I'm sure by the end, they're going to be sick of it, but we had to pitch the style too. We had to show the rest of the team how it was going to work, so we had one of the artists make a city block in the style to showcase how we'd do it. They we're like, 'really? This is what the whole game is going to look like?' and we were a bit like '…yeah.' [laughs] We had to admit that it would take a long time, but to the team's credit, they've pulled it off.
You can always pitch an idea, but it seems that without something tangible, or a working prototype, you will never get beyond the pitching process. Is that fair to say?
I think to do something like this, we started with one asset, then a corner of a scene, then the Little Italy street section you played through earlier. We ended up with a whole city block in that style, and it took us longer to come up with the final style we wanted, than it did to paint all of the game's assets. So yeah, prototyping is definitely the way to go.
It seems that from your first tech demo to where the game is now, there has been a significant, almost evolutionary leap in terms of the technology at hand. Did you have to chuck a lot of stuff out along the way too?
Oh, a lot. Its hard, very hard. [laughs] Once we had our vision nailed down, it was unanimous because we were all then reading the comics and the style there, and our own style seemed to be a natural fit in the end.

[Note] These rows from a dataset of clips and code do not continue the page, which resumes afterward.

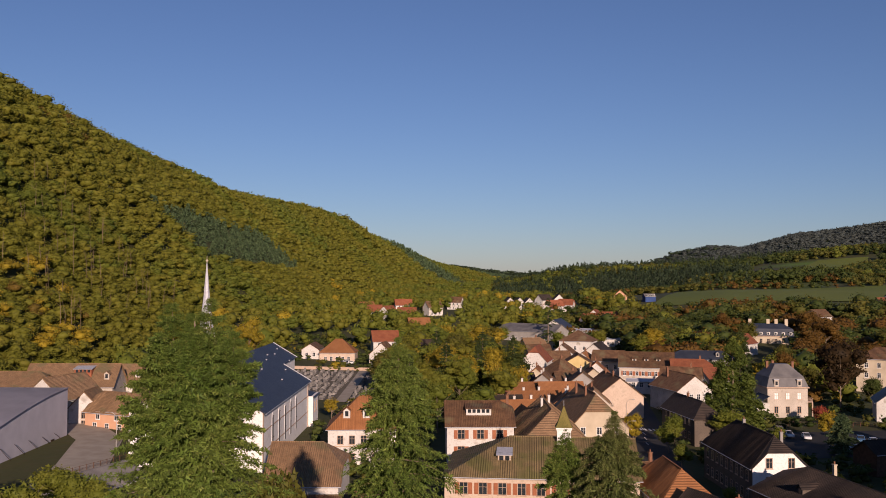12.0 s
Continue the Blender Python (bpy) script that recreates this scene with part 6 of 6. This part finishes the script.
# Trees added mostly out of view, to throw shade on the western yard.
for i, (x, y, h, w) in enumerate(((-58, 104, 10.5, 9), (-66, 96, 11, 10), (-54, 112, 9.5, 8), (-74, 106, 11.5, 10), (-63, 116, 10, 8), (-50, 98, 9, 8), (-47, 118, 8, 7), (-42, 112, 8, 7), (-53, 124, 8, 7.5), (-38, 120, 7.5, 7), (-58, 131, 7, 7))):
    broadleaf("leafy tree added to shade the yard west of the mansion", x, y, h, w, 190 + i, LEAF_GREEN, 3000, 0.09, trunk=0.15)

# trees of the town
LEAF_FIR = leaf_material("fir_green", [(0.085, 0.125, 0.021), (0.130, 0.170, 0.029), (0.16, 0.185, 0.036)], 0.2, 0.4)
for i, (x, y, h, w, m) in enumerate(((-21, 72, 20, 10, LEAF_DARK), (-17, 84, 18.5, 9, LEAF_MOSS), (-26, 90, 18, 10, LEAF_DARK), (-13.5, 72, 17, 8, LEAF_DARK), (-28, 66, 18, 9, LEAF_MOSS), (-31, 84, 13, 9, LEAF_DARK), (-22, 104, 12, 9, LEAF_MOSS))):
    broadleaf("leafy garden tree, green turning yellow in autumn", x, y, h, w, 160 + i, m, 5000, 0.085, lumps=18, trunk=0.12)
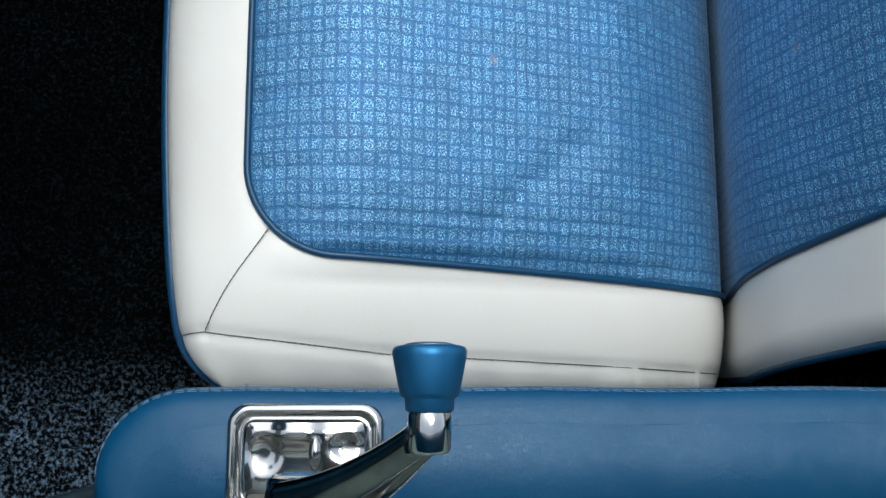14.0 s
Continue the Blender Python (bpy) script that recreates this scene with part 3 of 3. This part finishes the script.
def armrest(side):
    a = thing("armrest", "padded blue vinyl armrest with stitched edge beside the rear seat", "armrest", group="armrests")

    def loft(levels, cap):
        verts, faces, n = [], [], None
        for inset, dz in levels:
            o = arm_outline(inset)
            n = len(o)
            for x, y in o:
                z = dz if dz >= 0 else arm_top(x) + dz
                verts.append((x, side * y, z))
        for i in range(len(levels) - 1):
            for k in range(n):
                q = (k + 1) % n
                f = (i * n + k, i * n + q, (i + 1) * n + q, (i + 1) * n + k)
                faces.append(f if side > 0 else f[::-1])
        if cap:
            base = (len(levels) - 1) * n
            faces.append(tuple(base + k for k in range(n)))
        return verts, faces

    v, f = loft([(0.010, FLOOR), (0.008, 0.30), (0.006, -0.034), (0.007, -0.029)], False)
    mesh_object("side_panel", v, f, NAVY_DULL, a, "plain dark blue vinyl side")
    v, f = loft([(0.007, -0.030), (0.002, -0.028), (0.0, -0.022), (0.0, -0.015), (0.0015, -0.009), (0.004, -0.005), (0.008, -0.0025), (0.014, -0.001), (0.020, -0.0002)], False)
    mesh_object("edge_roll", v, f, NAVY_ARM, a)
    # top skin
    o = arm_outline(0.020)
    edge = sorted({round(p[0], 5) for p in o[1:-1]})
    xs = np.array(sorted(edge + [v for v in np.linspace(-0.36, 0.33, 70) if min(abs(v - e) for e in edge) > 0.003]))
    inner = np.interp(xs, [p[0] for p in o[1:-1]], [p[1] for p in o[1:-1]])
    cols = np.linspace(0, 1, 14)
    X = np.repeat(xs[:, None], 14, 1)
    end = smooth(-0.414, -0.37, xs)[:, None]
    Y = inner[:, None] + (W - 0.003 - inner)[:, None] * cols[None]
    Z = arm_top(X) - 0.0002 + 0.0035 * end * np.sin(np.pi * np.clip(cols, 0, 1))[None] + 0.0005 * end * np.sin(X * 60)
    fs = grid_faces(len(xs), 14)
    mesh_object("pad", np.stack([X, side * Y, Z], -1).reshape(-1, 3), fs if side < 0 else [q[::-1] for q in fs], NAVY_ARM, a, "grained blue vinyl pad")
    line = [(x, side * y, arm_top(x) - 0.0098) for x, y in arm_outline(0.0011)[1:-1]]
    dashes("stitching", line, 0.00030, 0.0052, 0.0013, THREAD, a, "pale thread stitching")
    line = [(x, side * y, arm_top(x) - 0.0074) for x, y in arm_outline(0.0020)[1:-1]]
    dashes("stitching", line, 0.00028, 0.0050, 0.0015, THREAD, a, "pale thread stitching")
    if side < 0:
        # one stitch has come loose and curls away from the edge
        u = np.linspace(0, 1, 26)
        curl = [(-0.3555 + 0.0060 * k + 0.0012 * math.sin(9 * k), -0.7500 + 0.0034 * math.sin(math.pi * min(1.25 * k, 1.0)) ** 0.8 + 0.0022 * max(0.0, k - 0.75) * 4, 0.5670 + 0.0015 * math.sin(3 * k)) for k in u]
        cord("loose_thread", curl, 0.00020, THREAD, a, "pale loose thread end", 6)
    return a


def rounded_rect(w, h, r, n=6):
    pts = []
    for cx, cy, a in ((w / 2 - r, h / 2 - r, 0), (-w / 2 + r, h / 2 - r, 90), (-w / 2 + r, -h / 2 + r, 180), (w / 2 - r, -h / 2 + r, 270)):
        for k in range(n + 1):
            t = radians(a + 90 * k / n)
            pts.append((cx + r * math.cos(t), cy + r * math.sin(t)))
    return pts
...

Finally, what, in your mind, is the single greatest challenge facing the games industry today, and if you had ultimate power. How would you fix it?
For me, even though we're on the cusp of digital distribution, I think the challenge in the industry is that, we do deal with a pretty huge 'black market'. We have to deal with used games and rentals which, I totally understand why people would want to rent, or buy second hand, but at the same time I look at how much work we put into our games and it's disheartening.
I mean, take the first Darkness. I'm not sure of the final numbers, but although millions of people played, they did not sell millions and millions of new copies. I think, until we switch over to that digital age, I think the biggest challenge is getting people to buy a product for the fair cost that is proportionate to how much it costs to make.